Interview with Olena Kryvoruchko

Photo: Anneli Bäckman

Please tell us a little about yourself and your background. When did you start making art?

I am Ukrainian, and an artist, and through the usual patterns to describe oneself, I am a mathematician by degree, and have worked as a business analyst for several years. However, with a personal need to communicate more with people I changed my professional path and started working as a project manager.

When the full-scale invasion began, I quit my job, which might not have been the most practical decision at the time. But I felt the need to give myself time to figure out what I want to get out of my life. What is important to me now, what would I like to have done and felt, if I was killed by a Russian missile tomorrow?
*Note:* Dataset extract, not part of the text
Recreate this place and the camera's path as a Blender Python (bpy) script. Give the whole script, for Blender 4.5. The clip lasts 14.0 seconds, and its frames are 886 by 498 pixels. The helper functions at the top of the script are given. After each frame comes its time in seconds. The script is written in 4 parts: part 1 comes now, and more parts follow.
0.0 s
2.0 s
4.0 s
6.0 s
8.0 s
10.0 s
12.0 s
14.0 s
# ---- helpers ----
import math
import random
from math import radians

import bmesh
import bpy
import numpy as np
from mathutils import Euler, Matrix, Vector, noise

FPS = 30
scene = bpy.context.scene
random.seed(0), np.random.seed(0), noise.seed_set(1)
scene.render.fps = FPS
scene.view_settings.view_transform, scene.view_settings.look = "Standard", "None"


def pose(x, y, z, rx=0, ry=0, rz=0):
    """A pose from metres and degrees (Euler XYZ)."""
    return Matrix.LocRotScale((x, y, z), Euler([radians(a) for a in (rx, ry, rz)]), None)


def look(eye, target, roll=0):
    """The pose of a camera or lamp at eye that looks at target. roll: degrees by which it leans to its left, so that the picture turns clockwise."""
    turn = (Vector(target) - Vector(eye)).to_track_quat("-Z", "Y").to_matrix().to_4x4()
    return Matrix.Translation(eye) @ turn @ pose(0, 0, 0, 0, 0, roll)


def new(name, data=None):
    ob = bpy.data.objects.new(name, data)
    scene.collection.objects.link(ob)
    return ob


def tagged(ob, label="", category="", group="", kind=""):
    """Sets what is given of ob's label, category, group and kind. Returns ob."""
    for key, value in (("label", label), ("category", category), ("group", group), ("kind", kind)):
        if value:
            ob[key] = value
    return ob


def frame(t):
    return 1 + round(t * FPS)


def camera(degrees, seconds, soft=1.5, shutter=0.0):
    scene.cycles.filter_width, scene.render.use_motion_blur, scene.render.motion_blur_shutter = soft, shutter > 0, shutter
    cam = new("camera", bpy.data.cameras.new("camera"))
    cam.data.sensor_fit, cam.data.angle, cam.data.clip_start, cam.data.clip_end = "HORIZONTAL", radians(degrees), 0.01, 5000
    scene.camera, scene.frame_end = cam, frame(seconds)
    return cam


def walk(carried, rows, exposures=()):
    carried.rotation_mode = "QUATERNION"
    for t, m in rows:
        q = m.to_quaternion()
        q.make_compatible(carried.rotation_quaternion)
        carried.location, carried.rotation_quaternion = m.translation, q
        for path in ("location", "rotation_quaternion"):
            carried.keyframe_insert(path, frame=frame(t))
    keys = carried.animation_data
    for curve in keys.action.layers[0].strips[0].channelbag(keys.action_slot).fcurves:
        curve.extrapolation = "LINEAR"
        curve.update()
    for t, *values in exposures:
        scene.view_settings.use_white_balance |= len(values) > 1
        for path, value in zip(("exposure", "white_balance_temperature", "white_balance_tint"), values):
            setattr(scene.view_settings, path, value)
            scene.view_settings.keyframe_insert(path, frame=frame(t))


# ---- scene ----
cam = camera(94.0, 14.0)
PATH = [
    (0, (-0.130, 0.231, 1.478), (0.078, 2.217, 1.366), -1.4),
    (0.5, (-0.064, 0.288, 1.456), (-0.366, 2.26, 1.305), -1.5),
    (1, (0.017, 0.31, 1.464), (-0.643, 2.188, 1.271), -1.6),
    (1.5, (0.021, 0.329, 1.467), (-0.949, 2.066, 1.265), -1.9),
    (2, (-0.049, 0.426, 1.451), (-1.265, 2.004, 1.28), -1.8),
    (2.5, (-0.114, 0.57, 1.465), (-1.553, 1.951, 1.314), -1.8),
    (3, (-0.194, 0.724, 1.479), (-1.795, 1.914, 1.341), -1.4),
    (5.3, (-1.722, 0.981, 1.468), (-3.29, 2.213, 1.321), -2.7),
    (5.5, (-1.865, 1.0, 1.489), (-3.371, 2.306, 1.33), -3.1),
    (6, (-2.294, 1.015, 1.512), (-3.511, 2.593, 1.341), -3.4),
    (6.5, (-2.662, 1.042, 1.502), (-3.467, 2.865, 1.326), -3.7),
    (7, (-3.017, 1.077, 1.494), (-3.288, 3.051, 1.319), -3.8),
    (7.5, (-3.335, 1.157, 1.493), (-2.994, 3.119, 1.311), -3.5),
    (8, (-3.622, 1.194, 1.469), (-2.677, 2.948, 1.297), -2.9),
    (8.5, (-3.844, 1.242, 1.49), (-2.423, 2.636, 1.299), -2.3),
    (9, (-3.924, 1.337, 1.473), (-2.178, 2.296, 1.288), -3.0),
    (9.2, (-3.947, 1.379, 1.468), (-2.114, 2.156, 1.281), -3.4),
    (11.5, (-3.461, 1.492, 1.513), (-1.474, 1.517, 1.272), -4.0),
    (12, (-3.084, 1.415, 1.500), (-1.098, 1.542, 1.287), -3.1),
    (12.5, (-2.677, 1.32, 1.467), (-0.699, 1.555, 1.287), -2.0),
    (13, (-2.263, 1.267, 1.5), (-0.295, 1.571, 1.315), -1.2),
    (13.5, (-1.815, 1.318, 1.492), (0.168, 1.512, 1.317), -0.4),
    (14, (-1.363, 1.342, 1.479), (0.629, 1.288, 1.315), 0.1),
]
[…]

I found my way back to photography in 2019. Several years earlier I attended a creative, workshop-based, course in one of Kyiv’s universities exploring different types of visual arts. When returning to the field of arts I started out by photographing people, beginning with a comfortable circle of friends and acquaintances. Over time, gaining more experience and confidence, I also began to experiment with composition and different environments. Besides working as a freelance artist I also worked on smaller projects and commercials, which supported me financially. Then, I managed to get to a place where I could filter requests and focus more on developing my own artistic practice. This is how I arrived where I am today, as a photographer and artist.

How would you describe your artistic practice, and what inspires you?

My sources of inspiration are diverse and sometimes unexpected. I find beauty and inspiration in a well-crafted film, where cinematography and composition are carefully thought out, and you want to rewatch each frame. I enjoy observing people in public spaces, trying to understand their emotions and thoughts, which often translates into my photographic practice. At times, I feel the need to disconnect from social life, and during those moments, nature becomes my source of strength and creativity — the tranquility and raw beauty of natural landscapes without human presence stimulate the brain to see lines and shapes.

Right now, you have a residency within Residence Botkyrka’s programme, can you tell us a little about what you are researching and the type of ideas you would like to develop whilst being here?

As this is my first time in Stockholm and Sweden I want to explore the cultural scene of Stockholm by attending art events, meet artists from different disciplines, and engage in discussions with colleagues at Botkyrka Konsthall. It has already been an enriching experience that has broadened my artistic practice and inspired me to develop my creative ideas.

However, my main idea is to continue to work on several artworks that are part of a bigger exhibition concept that I have developed together with a colleague in Kyiv, earlier this year. Our concept began in a wish to depict how the ongoing war impacts the citizens of Ukraine.

Using the language of art, we hope to include audio works, video, performance as well as installations.

Although my portfolio mainly consists of photographic works, I am eager to use new media to convey emotions and feelings that are difficult to express through photography. I would like to provide viewers with a deeper understanding of the human experience of being forced to live through a war.

How do you perceive the situation for artists in Ukraine right now because of the terrible war going on? What have you experienced yourself?

During the first months of the full-scale invasion, Ukrainian artists were sharply divided into two distinct categories: those who ground their pain and expressed it in a very honest way through their artworks, and those who found themself paralyzed in the creative sense. I belonged to the second category.

All the news that channeled a new level of absurdity and inhumanity of crimes just broke through a new bottom of your soul. And as soon as you came back to your senses, news of new atrocities would come, and you would roll back in your emotional state.

The country is still at war, and as time passes, people adapt to the new reality and try to live as much as possible in pre-war rhythms. But no matter how much you try to distract yourself; the war remains and is constantly present, lurking just beneath the surface of everyday life, and the anxiety that lives inside you, needs an outlet. You can see this in the reflections shown through Ukrainian arts.

If we look at the state of Ukrainian culture and art, many institutions, projects, and grants came to a standstill since the beginning of the invasion. The same goes for museums and libraries across the country, as valuable exhibits have been moved to storage or taken abroad for preservation. Numerous cultural centers have also been bombed and are still being targeted by shelling. With this said, it is not enough to destroy or capture a country by taking away territories and people by force. A country exists and stays alive as long as its language and culture exist.

The war in Ukraine is not just a physical battle fought by soldiers on the ground or in the sky. It is a hybrid war that extends to various fields, including the informational and artistic. The propaganda resistance, and the preservation of Ukrainian culture and identity through art are all critical components of the ongoing struggle.

Russia is waging a war that aims to exhaust the Ukrainian people into submission and through resistance, every citizen contributes to the Ukrainian victory in their own way. Artists are also mobilizing to resist, to raise awareness, and to lay the groundwork for post-war renaissance. Some have traded their art instruments for weapons and have become soldiers in the Armed forces, or served as paramedics at Ukrainian Territorial Defense.

As the past months have shown, Ukrainian art has not only survived but also received a huge boost for further development – with new ideas and images. Ukrainian art has appeared in galleries, art exhibitions, and charity auctions in various countries. Great credit must be given to the artists who have been fighting for the future of the country and Ukrainian art all this time.